Instruits de ces vérités, réveillons-nous, sortons de notre engourdissement, glorifions Dieu, non-seulement par la foi, mais encore par la bonne vie. Autrement ce ne serait point lui rendre gloire, mais blasphémer contre lui. Le saint nom de Dieu n'est point tant blasphémé par la perversité d'un gentil que par la corruption d'un chrétien. C'est pourquoi je vous en conjure, mes chers frères, faisons tout notre possible pour que Dieu soit infiniment glorifié. Car il dit : Malheur à ce serviteur par qui le nom de Dieu est blasphémé ! Or, quand Dieu dit : Malheur, il déclare que celui contre qui il prononce cette parole, sera condamné aux tourments et aux supplices les plus rigoureux. Mais aux contraire : Bienheureux est celui par qui son nom est honoré! Ne vivons donc pas comme si nous étions encore dans les ténèbres, mais fuyons toutes sortes de péchés, et surtout ceux qui tendent à la perte commune : car c'est par ceux-là principalement que Dieu est blasphémé.

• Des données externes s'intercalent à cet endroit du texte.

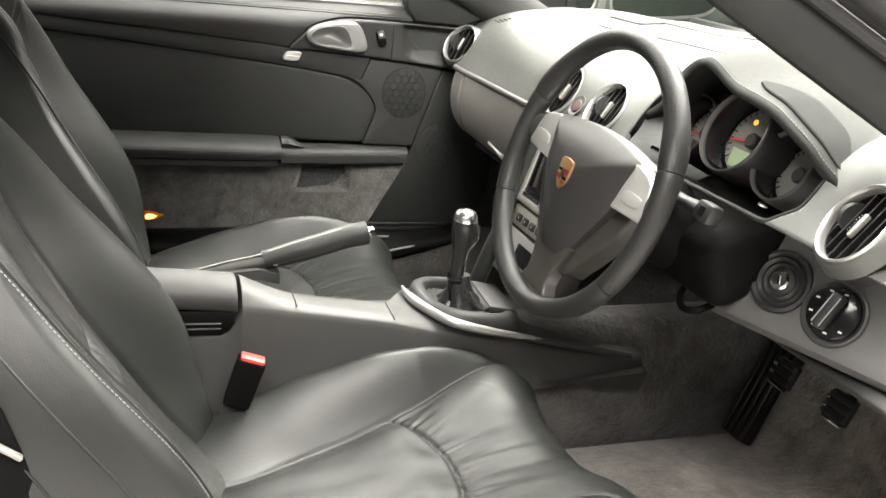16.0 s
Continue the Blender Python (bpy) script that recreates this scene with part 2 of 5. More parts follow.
def stitches(path, normal, length=0.0045, gap=0.0025, r=0.0007, lift=0.0004):
    """A row of single stitches along a path, lying on a surface that faces normal (one, or one a point)."""
    bm = bmesh.new()
    path = [Vector(p) for p in path]
    per = isinstance(normal, list)
    d, on, start = 0.0, True, None
    runs = []
    for k in range(len(path) - 1):
        a, b = path[k], path[k + 1]
        nrm = Vector(normal[k] if per else normal).normalized()
        seg, pos = (b - a).length, 0.0
        if seg < 1e-9:
            continue
        while pos < seg:
            p = a + (b - a) * (pos / seg)
            u = (b - a).normalized()
            runs.append((p + nrm * lift, u, nrm))
            pos += length + gap
    for p, u, nrm in runs:
        s = u.cross(nrm).normalized()
        pts = [(-0.5, 0, -0.4), (-0.3, 1, 0.6), (0.3, 1, 0.6), (0.5, 0, -0.4), (0.3, -1, 0.6), (-0.3, -1, 0.6)]
        lo = [bm.verts.new(p + u * (c[0] * length) + s * (c[1] * r) - nrm * r) for c in pts]
        hi = [bm.verts.new(p + u * (c[0] * length * 0.85) + s * (c[1] * r * 0.7) + nrm * r * (1 if c[1] else 0.2)) for c in pts]
        bm.faces.new(hi)
        for j in range(6):
            bm.faces.new((lo[j], lo[(j + 1) % 6], hi[(j + 1) % 6], hi[j]))
    return bm


def dense(path, gap=0.0005):
    """The path, resampled for even stitches."""
    path = [Vector(p) for p in path]
    total = sum((b - a).length for a, b in zip(path, path[1:]))
    return spline(path, max(4, int(total / 0.0054)))


def facing(at, normal, spin=0.0):
    """The pose of a piece whose z looks along normal."""
    return Matrix.Translation(at) @ Vector(normal).to_track_quat("Z", "Y").to_matrix().to_4x4() @ pose(0, 0, 0, 0, 0, spin)


def disc_outline(rx, ry, n=32):
    return [(rx * math.cos(2 * math.pi * k / n), ry * math.sin(2 * math.pi * k / n)) for k in range(n)]


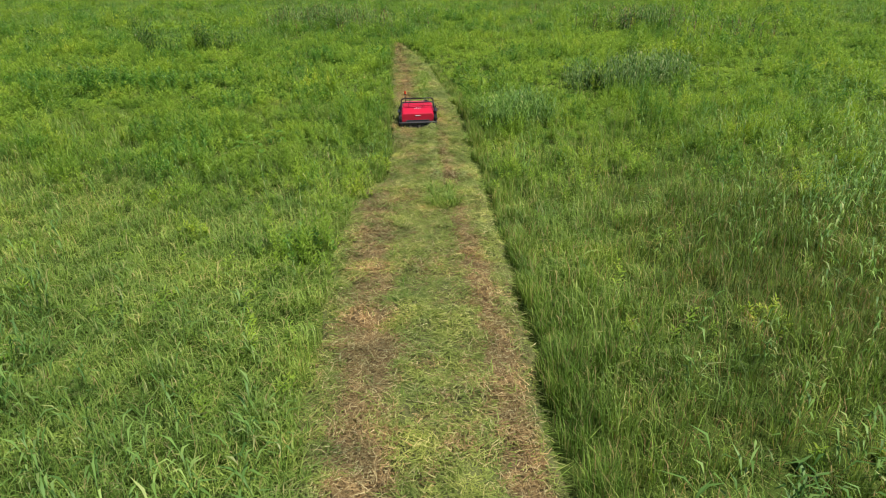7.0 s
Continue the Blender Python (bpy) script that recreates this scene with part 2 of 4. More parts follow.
def rounded(points, r, steps=4):
    """The points of a line with its inner corners rounded."""
    pts = [Vector(p) for p in points]
    out = [pts[0]]
    for a, b, c in zip(pts, pts[1:], pts[2:]):
        p, q = b + (a - b).normalized() * r, b + (c - b).normalized() * r
        for i in range(steps + 1):
            t = i / steps
            out.append(p * (1 - t) ** 2 + b * 2 * t * (1 - t) + q * t * t)
    return out + [pts[-1]]


# ---- the lie of the land ----
def lattice(seed):
    return np.random.RandomState(seed).rand(128, 128)


LATTICES = {s: lattice(s) for s in range(1, 12)}


def drift(x, y, size, seed):
    """Smooth value noise between 0 and 1 with blobs of about that size in metres."""
    g = LATTICES[seed]
    u, v = np.asarray(x, float) / size + 57.3 * seed, np.asarray(y, float) / size + 31.7 * seed
    i, j = np.floor(u).astype(int), np.floor(v).astype(int)
    a, b = u - i, v - j
    a, b = a * a * (3 - 2 * a), b * b * (3 - 2 * b)
    i, j, i1, j1 = i % 128, j % 128, (i + 1) % 128, (j + 1) % 128
    return (g[i, j] * (1 - a) + g[i1, j] * a) * (1 - b) + (g[i, j1] * (1 - a) + g[i1, j1] * a) * b


def step(v, lo, hi):
    t = np.clip((v - lo) / (hi - lo), 0, 1)
    return t * t * (3 - 2 * t)


RIGHT_Y = [-40, 5, 9, 13, 17, 20, 23, 27, 31, 34, 38, 42, 47.5, 53, 59.5]
RIGHT_X = [2.6, 2.05, 1.87, 1.72, 1.64, 1.55, 1.36, 1.1, 0.76, 0.55, 0.15, -0.4, -1.2, -2.35, -4.1]
LEFT_Y = [-40, 5, 8.85, 11.1, 13.2, 16, 20.3, 24.8, 26.8, 27.9, 32.7, 36.5, 40.3, 49, 56, 59.5]
LEFT_X = [0.7, 0.4, 0.03, -0.5, -0.85, -1.43, -1.9, -2.3, -2.2, -1.72, -2.1, -2.43, -2.85, -3.65, -4.15, -4.55]
SEAM_R_Y, SEAM_R_X = [5, 14, 18.7, 20.9, 23.6, 26.8, 29.2, 31.8, 35.6, 40, 45, 52, 59], [1.25, 1.08, 0.79, 0.55, 0.28, -0.18, -0.33, -0.5, -0.72, -1.15, -1.7, -2.9, -4.3]
SEAM_L_Y, SEAM_L_X = [5, 13, 15.6, 18.7, 20.9, 22.1, 25, 28], [0.5, -0.03, -0.3, -0.4, -0.72, -0.87, -1.15, -1.75]


def right_edge(y):
    return np.interp(y, RIGHT_Y, RIGHT_X) + 0.16 * (drift(0, y, 0.7, 3) - 0.5) + 0.14 * (drift(0, y, 0.28, 7) - 0.5) * step(y, 24, 30)


def left_edge(y):
    return np.interp(y, LEFT_Y, LEFT_X) + 0.3 * (drift(5, y, 0.9, 4) - 0.5) + 0.12 * (drift(5, y, 0.3, 6) - 0.5)


def seam_right(y):
    return np.interp(y, SEAM_R_Y, SEAM_R_X) + 0.1 * (drift(9, y, 1.1, 8) - 0.5)


def seam_left(y):
    return np.interp(y, SEAM_L_Y, SEAM_L_X) + 0.1 * (drift(3, y, 1.1, 9) - 0.5)


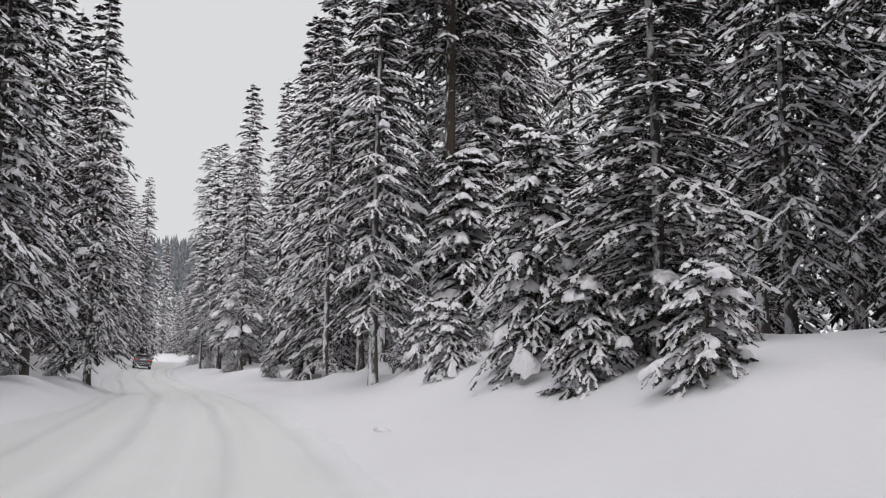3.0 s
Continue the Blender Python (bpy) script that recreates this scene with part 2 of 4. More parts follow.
def rut(d, at, width, depth):
    return -depth * math.exp(-((d - at) / width) ** 2) + depth * 0.45 * math.exp(-((d - at - width * 1.7) / (width * 0.7)) ** 2)


def build_road():
    ds = np.arange(-4.7, 2.31, 0.09)
    ss = np.arange(S[0], S[-1], 0.45)
    verts = np.empty((len(ss), len(ds), 3))
    uv = np.empty((len(ss), len(ds), 2))
    for i, s in enumerate(ss):
        wob = 0.22 * noise.noise((s * 0.05, 0, 0)) + 0.06 * noise.noise((s * 0.3, 5, 0))
        for k, d in enumerate(ds):
            x, y, z = from_line(s, d)
            edge = -0.22 * ease(1.2, 2.3, d + 0.5 * noise.noise((s * 0.35, 2, 0)) + 0.2 * noise.noise((s * 1.3, 9, 0))) - 0.3 * ease(3.8, 4.65, -d + 0.5 * noise.noise((s * 0.35, 6, 0)))
            edge += 0.10 * ease(1.15, 1.7, d) * (0.6 + noise.noise((s * 0.7, 3, d)))
            h = 0.012 + edge + camber(s, d)
            for at, w, dep in ((-1.55, 0.17, 0.04), (-0.05, 0.17, 0.04), (-2.9, 0.15, 0.025), (1.12, 0.13, 0.045), (-0.75, 0.10, 0.018)):
                h += rut(d - wob, at, w, dep * (0.6 + 0.8 * noise.noise((s * 0.12, at * 3, 0.0)) + 0.3))
            h += 0.012 * noise.noise((x * 2.5, y * 2.5, 0)) + 0.03 * noise.noise((x * 0.6, y * 0.6, 4))
            verts[i, k] = (x, y, z + h)
            uv[i, k] = (d, s)
    n = len(ds)
    idx = np.arange(len(ss) * n).reshape(len(ss), n)
    faces = np.stack([idx[:-1, :-1], idx[:-1, 1:], idx[1:, 1:], idx[1:, :-1]], -1).reshape(-1, 4)
    me = mesh_of("road", verts.reshape(-1, 3), faces, SNOW_ROAD, True)
    layer = me.uv_layers.new(name="way")
    layer.data.foreach_set("uv", uv.reshape(-1, 2)[faces.ravel()].astype(np.float32).ravel())
    ob = new("road", me)
    return tagged(ob, "snow-packed forest road with shallow wheel ruts", "road", kind="structure")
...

En effet, quel pardon obtiendrons-nous, si le Seigneur nous ayant fait un précepte de donner de notre propre bien aux autres, nous ravissons le bien d'autrui ? Quelle espérance de salut aurons-nous? Vous serez puni, si vous ne donnez point à manger à celui qui a faim; si vous allez jusqu'à dépouiller celui qui est vêtu, quel pardon obtiendrez-vous ? Nous ne cesserons point de vous répéter souvent ces vérités; peut-être que ceux qui ne les écoutent pas aujourd'hui, les écouteront demain; ceux qui n'y sont point attentifs aujourd'hui, demain pourront y faire attention. Que s'il se trouve parmi vous quelqu'un d'incorrigible, du moins, il n'y aura pas de notre faute, et nous ne serons point responsable, puisque nous aurons rempli notre ministère. Fasse le ciel, et que nous ne soyions pas remplis de confusion au sujet de nos paroles, et que vous ne soyiez pas couverts de honte, mais que nous puissions tous paraître avec confiance devant le tribunal de Jésus Christ, de telle sorte que nous puissions nous-mêmes nous glorifier de vous, et recevoir une consolation de nos peines; je veux dire, vous voir glorifiés et couronnés par Jésus Christ notre Seigneur, à qui appartient la gloire, et au Père et au saint Esprit, dans tous les siècles! Amen.